>> start Given data
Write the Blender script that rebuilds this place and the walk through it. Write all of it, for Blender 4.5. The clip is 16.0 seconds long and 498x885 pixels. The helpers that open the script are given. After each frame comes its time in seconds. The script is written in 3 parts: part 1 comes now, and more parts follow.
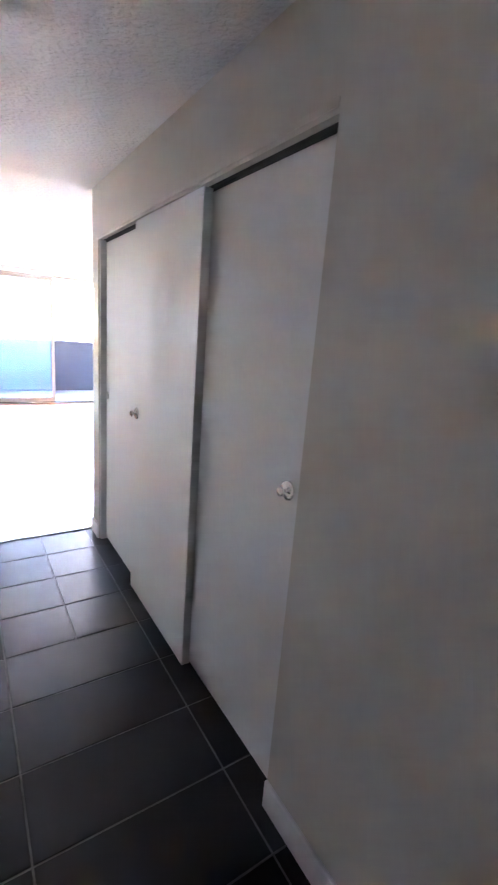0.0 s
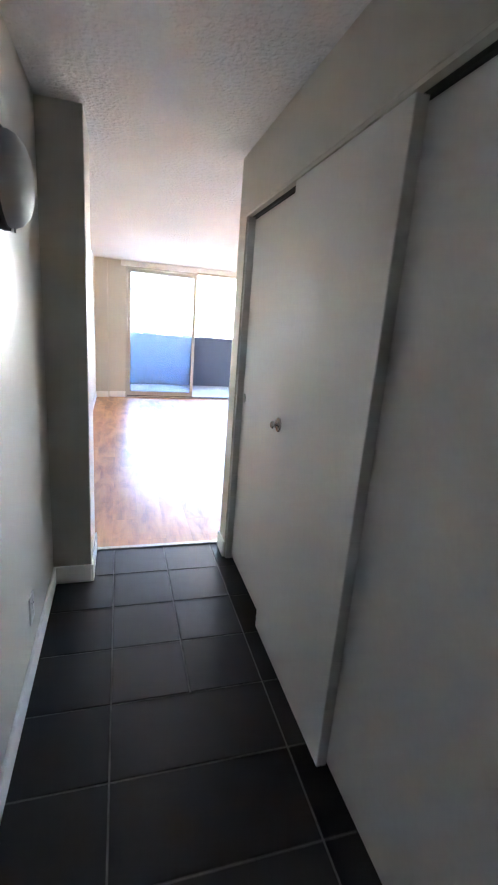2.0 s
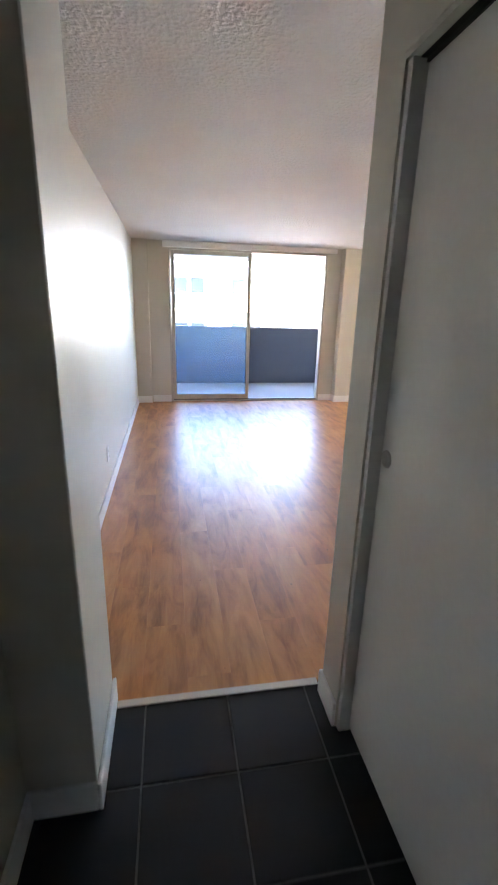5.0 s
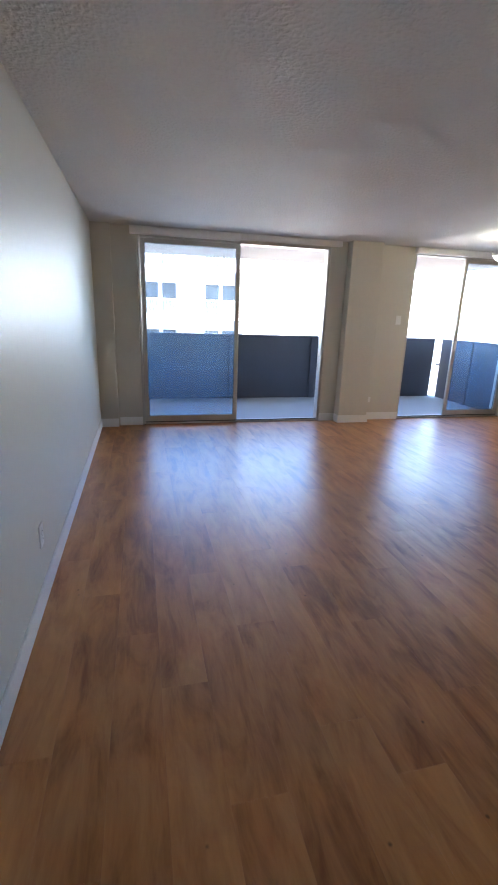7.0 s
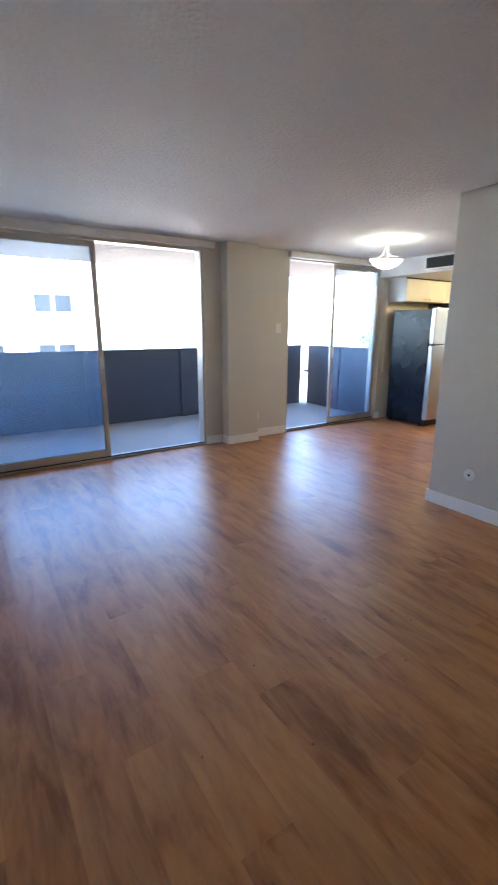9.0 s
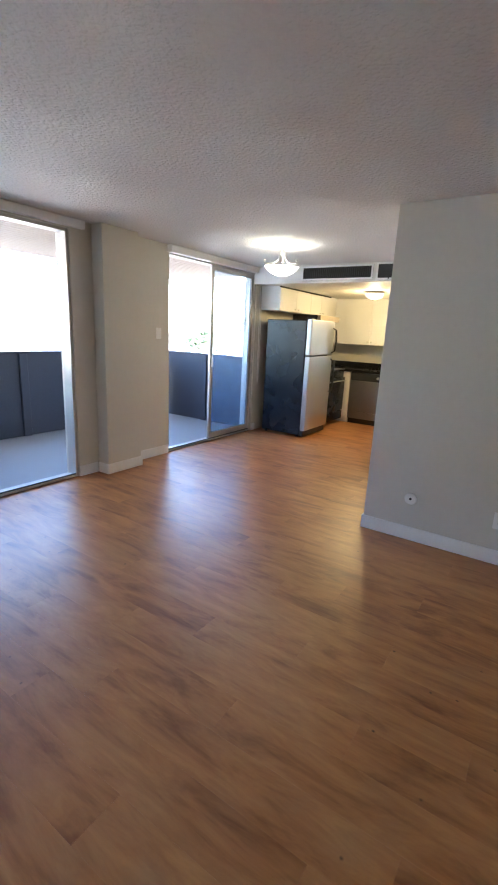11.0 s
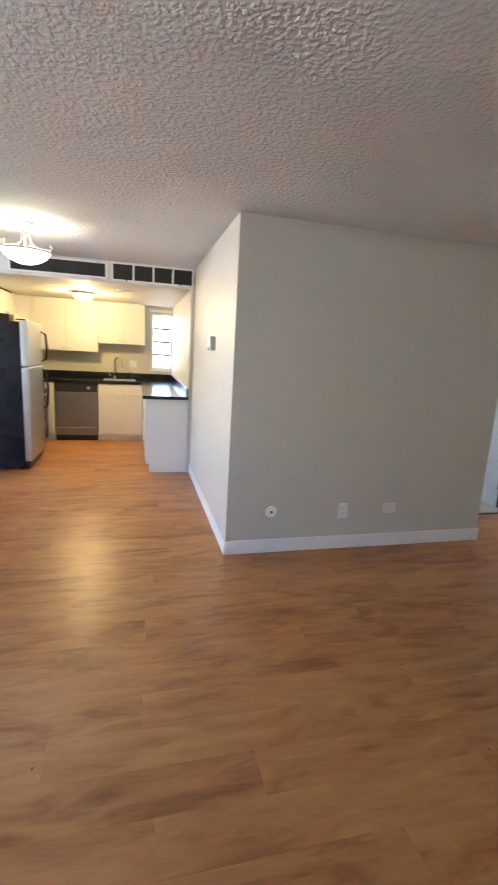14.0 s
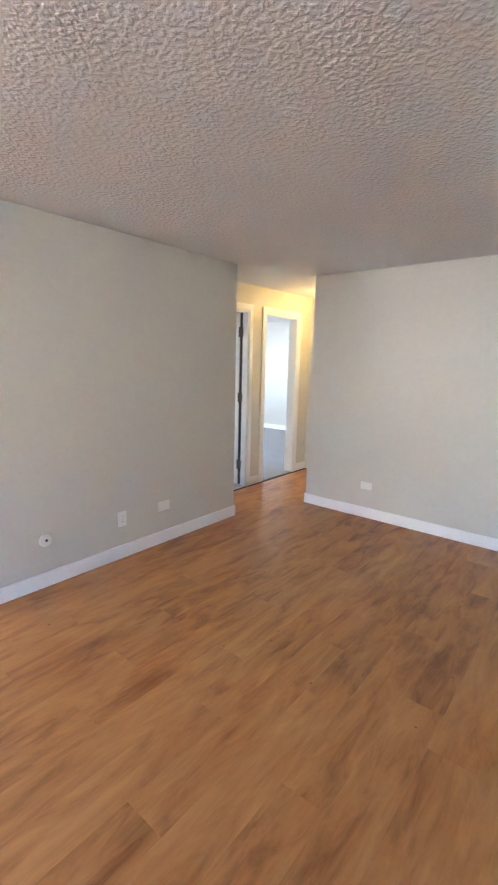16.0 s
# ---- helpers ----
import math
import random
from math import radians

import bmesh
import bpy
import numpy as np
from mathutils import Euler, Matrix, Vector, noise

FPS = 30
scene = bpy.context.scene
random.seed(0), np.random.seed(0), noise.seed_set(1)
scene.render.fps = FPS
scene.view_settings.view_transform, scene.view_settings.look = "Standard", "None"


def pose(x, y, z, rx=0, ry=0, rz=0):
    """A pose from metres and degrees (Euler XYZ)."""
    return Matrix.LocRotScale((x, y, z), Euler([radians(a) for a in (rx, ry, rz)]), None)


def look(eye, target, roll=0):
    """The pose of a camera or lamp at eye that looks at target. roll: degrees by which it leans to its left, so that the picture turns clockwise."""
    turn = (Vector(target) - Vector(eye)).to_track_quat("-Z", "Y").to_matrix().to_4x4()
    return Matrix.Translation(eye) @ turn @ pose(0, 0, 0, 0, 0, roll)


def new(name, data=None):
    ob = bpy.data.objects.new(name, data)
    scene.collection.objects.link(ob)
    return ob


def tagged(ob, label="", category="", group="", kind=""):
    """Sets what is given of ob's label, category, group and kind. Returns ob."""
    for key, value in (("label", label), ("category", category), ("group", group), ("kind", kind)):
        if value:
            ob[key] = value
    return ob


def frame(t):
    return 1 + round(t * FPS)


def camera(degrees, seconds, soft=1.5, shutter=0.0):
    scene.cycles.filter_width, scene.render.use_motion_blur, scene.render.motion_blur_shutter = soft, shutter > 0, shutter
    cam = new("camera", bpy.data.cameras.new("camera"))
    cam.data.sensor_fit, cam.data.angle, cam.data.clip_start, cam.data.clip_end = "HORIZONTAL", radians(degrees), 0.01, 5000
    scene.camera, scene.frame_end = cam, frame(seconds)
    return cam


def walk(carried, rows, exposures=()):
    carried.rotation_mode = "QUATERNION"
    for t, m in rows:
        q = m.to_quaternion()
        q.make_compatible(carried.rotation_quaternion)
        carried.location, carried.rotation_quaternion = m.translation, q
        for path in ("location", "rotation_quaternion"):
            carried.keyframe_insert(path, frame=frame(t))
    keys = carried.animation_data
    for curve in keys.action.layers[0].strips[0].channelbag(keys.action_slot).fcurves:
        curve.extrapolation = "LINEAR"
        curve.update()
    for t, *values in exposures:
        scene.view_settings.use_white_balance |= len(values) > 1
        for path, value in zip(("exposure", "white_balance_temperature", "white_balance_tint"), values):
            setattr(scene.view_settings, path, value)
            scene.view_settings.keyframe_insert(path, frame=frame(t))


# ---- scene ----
cam = camera(58.6, 16.0, soft=1.9, shutter=0.3)
PATH = [
    (0, (0.376, -0.183, 1.501), (1.443, 1.442, 1.033), 4.5),
    (0.5, (0.363, -0.177, 1.493), (1.245, 1.554, 1.018), 4.7),
    (1, (0.358, -0.131, 1.483), (1.128, 1.651, 1.003), 4.9),
    (1.5, (0.408, 0.06, 1.461), (1.084, 1.877, 0.971), 4.9),
    (2, (0.488, 0.34, 1.466), (1.046, 2.189, 0.946), 4.5),
    (2.5, (0.567, 0.617, 1.466), (1.003, 2.498, 0.947), 6.5),
    (3, (0.583, 0.734, 1.458), (0.892, 2.633, 0.91), 6.1),
    (3.5, (0.587, 0.814, 1.454), (0.828, 2.717, 0.888), 5.1),
    (4, (0.567, 1.014, 1.441), (0.813, 2.913, 0.865), 3.4),
    (4.5, (0.544, 1.295, 1.445), (0.829, 3.187, 0.862), 1.4),
    (4.7, (0.569, 1.446, 1.451), (0.875, 3.333, 0.864), 1.4),
    (6.8, (0.59, 2.822, 1.378), (1.045, 4.692, 0.833), 1.7),
    (7, (0.579, 2.948, 1.384), (1.04, 4.814, 0.833), 1.9),
    (7.5, (0.563, 3.2, 1.418), (1.063, 5.053, 0.855), 1.8),
    (8, (0.558, 3.422, 1.408), (1.124, 5.258, 0.851), 0.7),
    (8.5, (0.529, 3.688, 1.411), (1.279, 5.465, 0.884), 0.6),
    (9, (0.507, 3.901, 1.4), (1.565, 5.521, 0.896), 0.1),
    (9.2, (0.525, 3.988, 1.386), (1.694, 5.534, 0.891), 0.1),
    (11.3, (0.425, 5.178, 1.446), (2.11, 6.144, 0.969), 2.6),
    (11.5, (0.459, 5.322, 1.439), (2.191, 6.205, 0.966), 2.3),
    (12, (0.517, 5.632, 1.464), (2.337, 6.317, 1.0), 2.3),
    (12.5, (0.507, 5.921, 1.453), (2.411, 6.34, 1.008), 1.2),
    (13, (0.55, 6.178, 1.451), (2.485, 6.425, 1.012), 1.5),
    (13.5, (0.655, 6.399, 1.47), (2.607, 6.31, 1.045), 2.1),
    (14, (0.705, 6.624, 1.456), (2.601, 6.127, 1.057), 3.2),
    (14.5, (0.708, 6.792, 1.454), (2.468, 5.923, 1.07), 2.2),
    (15, (0.737, 6.847, 1.456), (2.371, 5.757, 1.078), 2.9),
    (15.5, (0.846, 6.877, 1.485), (2.288, 5.543, 1.109), 2.3),
    (16, (0.941, 6.922, 1.487), (2.185, 5.399, 1.123), 1.3),
]
EXPOSURES = [(0.0, 7.4, 5780, 25), (0.5, 7.2, 5780, 22), (1.0, 6.85, 5800, 19), (1.5, 6.75, 5830, 18), (2.5, 6.15, 6000, 15), (3.5, 5.85, 6050, 15), (4.7, 5.65, 6050, 14), (7.0, 4.40, 5620, 12),
             (9.2, 4.42, 5620, 12), (12.0, 4.42, 5850, 12), (12.5, 4.58, 5910, 12), (13.0, 4.65, 5980, 13), (14.0, 4.70, 6120, 13), (14.5, 5.05, 6130, 13), (16.0, 5.32, 6150, 14)]
walk(cam, [(t, look(eye, target, roll)) for t, eye, target, roll in PATH], EXPOSURES)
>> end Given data
■ **Aim**: Leaving out the pictures, repeat the data above exactly.

■ **Solution to the problem**:
Write the Blender script that rebuilds this place and the walk through it. Write all of it, for Blender 4.5. The clip is 16.0 seconds long and 498x885 pixels. The helpers that open the script are given. After each frame comes its time in seconds. The script is written in 3 parts: part 1 comes now, and more parts follow.
0.0 s
2.0 s
5.0 s
7.0 s
9.0 s
11.0 s
14.0 s
16.0 s
# ---- helpers ----
import math
import random
from math import radians

import bmesh
import bpy
import numpy as np
from mathutils import Euler, Matrix, Vector, noise

FPS = 30
scene = bpy.context.scene
random.seed(0), np.random.seed(0), noise.seed_set(1)
scene.render.fps = FPS
scene.view_settings.view_transform, scene.view_settings.look = "Standard", "None"


def pose(x, y, z, rx=0, ry=0, rz=0):
    """A pose from metres and degrees (Euler XYZ)."""
    return Matrix.LocRotScale((x, y, z), Euler([radians(a) for a in (rx, ry, rz)]), None)


def look(eye, target, roll=0):
    """The pose of a camera or lamp at eye that looks at target. roll: degrees by which it leans to its left, so that the picture turns clockwise."""
    turn = (Vector(target) - Vector(eye)).to_track_quat("-Z", "Y").to_matrix().to_4x4()
    return Matrix.Translation(eye) @ turn @ pose(0, 0, 0, 0, 0, roll)


def new(name, data=None):
    ob = bpy.data.objects.new(name, data)
    scene.collection.objects.link(ob)
    return ob


def tagged(ob, label="", category="", group="", kind=""):
    """Sets what is given of ob's label, category, group and kind. Returns ob."""
    for key, value in (("label", label), ("category", category), ("group", group), ("kind", kind)):
        if value:
            ob[key] = value
    return ob


def frame(t):
    return 1 + round(t * FPS)


def camera(degrees, seconds, soft=1.5, shutter=0.0):
    scene.cycles.filter_width, scene.render.use_motion_blur, scene.render.motion_blur_shutter = soft, shutter > 0, shutter
    cam = new("camera", bpy.data.cameras.new("camera"))
    cam.data.sensor_fit, cam.data.angle, cam.data.clip_start, cam.data.clip_end = "HORIZONTAL", radians(degrees), 0.01, 5000
    scene.camera, scene.frame_end = cam, frame(seconds)
    return cam


def walk(carried, rows, exposures=()):
    carried.rotation_mode = "QUATERNION"
    for t, m in rows:
        q = m.to_quaternion()
        q.make_compatible(carried.rotation_quaternion)
        carried.location, carried.rotation_quaternion = m.translation, q
        for path in ("location", "rotation_quaternion"):
            carried.keyframe_insert(path, frame=frame(t))
    keys = carried.animation_data
    for curve in keys.action.layers[0].strips[0].channelbag(keys.action_slot).fcurves:
        curve.extrapolation = "LINEAR"
        curve.update()
    for t, *values in exposures:
        scene.view_settings.use_white_balance |= len(values) > 1
        for path, value in zip(("exposure", "white_balance_temperature", "white_balance_tint"), values):
            setattr(scene.view_settings, path, value)
            scene.view_settings.keyframe_insert(path, frame=frame(t))


# ---- scene ----
cam = camera(58.6, 16.0, soft=1.9, shutter=0.3)
PATH = [
    (0, (0.376, -0.183, 1.501), (1.443, 1.442, 1.033), 4.5),
    (0.5, (0.363, -0.177, 1.493), (1.245, 1.554, 1.018), 4.7),
    (1, (0.358, -0.131, 1.483), (1.128, 1.651, 1.003), 4.9),
    (1.5, (0.408, 0.06, 1.461), (1.084, 1.877, 0.971), 4.9),
    (2, (0.488, 0.34, 1.466), (1.046, 2.189, 0.946), 4.5),
    (2.5, (0.567, 0.617, 1.466), (1.003, 2.498, 0.947), 6.5),
    (3, (0.583, 0.734, 1.458), (0.892, 2.633, 0.91), 6.1),
    (3.5, (0.587, 0.814, 1.454), (0.828, 2.717, 0.888), 5.1),
    (4, (0.567, 1.014, 1.441), (0.813, 2.913, 0.865), 3.4),
    (4.5, (0.544, 1.295, 1.445), (0.829, 3.187, 0.862), 1.4),
    (4.7, (0.569, 1.446, 1.451), (0.875, 3.333, 0.864), 1.4),
    (6.8, (0.59, 2.822, 1.378), (1.045, 4.692, 0.833), 1.7),
    (7, (0.579, 2.948, 1.384), (1.04, 4.814, 0.833), 1.9),
    (7.5, (0.563, 3.2, 1.418), (1.063, 5.053, 0.855), 1.8),
    (8, (0.558, 3.422, 1.408), (1.124, 5.258, 0.851), 0.7),
    (8.5, (0.529, 3.688, 1.411), (1.279, 5.465, 0.884), 0.6),
    (9, (0.507, 3.901, 1.4), (1.565, 5.521, 0.896), 0.1),
    (9.2, (0.525, 3.988, 1.386), (1.694, 5.534, 0.891), 0.1),
    (11.3, (0.425, 5.178, 1.446), (2.11, 6.144, 0.969), 2.6),
    (11.5, (0.459, 5.322, 1.439), (2.191, 6.205, 0.966), 2.3),
    (12, (0.517, 5.632, 1.464), (2.337, 6.317, 1.0), 2.3),
    (12.5, (0.507, 5.921, 1.453), (2.411, 6.34, 1.008), 1.2),
    (13, (0.55, 6.178, 1.451), (2.485, 6.425, 1.012), 1.5),
    (13.5, (0.655, 6.399, 1.47), (2.607, 6.31, 1.045), 2.1),
    (14, (0.705, 6.624, 1.456), (2.601, 6.127, 1.057), 3.2),
    (14.5, (0.708, 6.792, 1.454), (2.468, 5.923, 1.07), 2.2),
    (15, (0.737, 6.847, 1.456), (2.371, 5.757, 1.078), 2.9),
    (15.5, (0.846, 6.877, 1.485), (2.288, 5.543, 1.109), 2.3),
    (16, (0.941, 6.922, 1.487), (2.185, 5.399, 1.123), 1.3),
]
EXPOSURES = [(0.0, 7.4, 5780, 25), (0.5, 7.2, 5780, 22), (1.0, 6.85, 5800, 19), (1.5, 6.75, 5830, 18), (2.5, 6.15, 6000, 15), (3.5, 5.85, 6050, 15), (4.7, 5.65, 6050, 14), (7.0, 4.40, 5620, 12),
             (9.2, 4.42, 5620, 12), (12.0, 4.42, 5850, 12), (12.5, 4.58, 5910, 12), (13.0, 4.65, 5980, 13), (14.0, 4.70, 6120, 13), (14.5, 5.05, 6130, 13), (16.0, 5.32, 6150, 14)]
walk(cam, [(t, look(eye, target, roll)) for t, eye, target, roll in PATH], EXPOSURES)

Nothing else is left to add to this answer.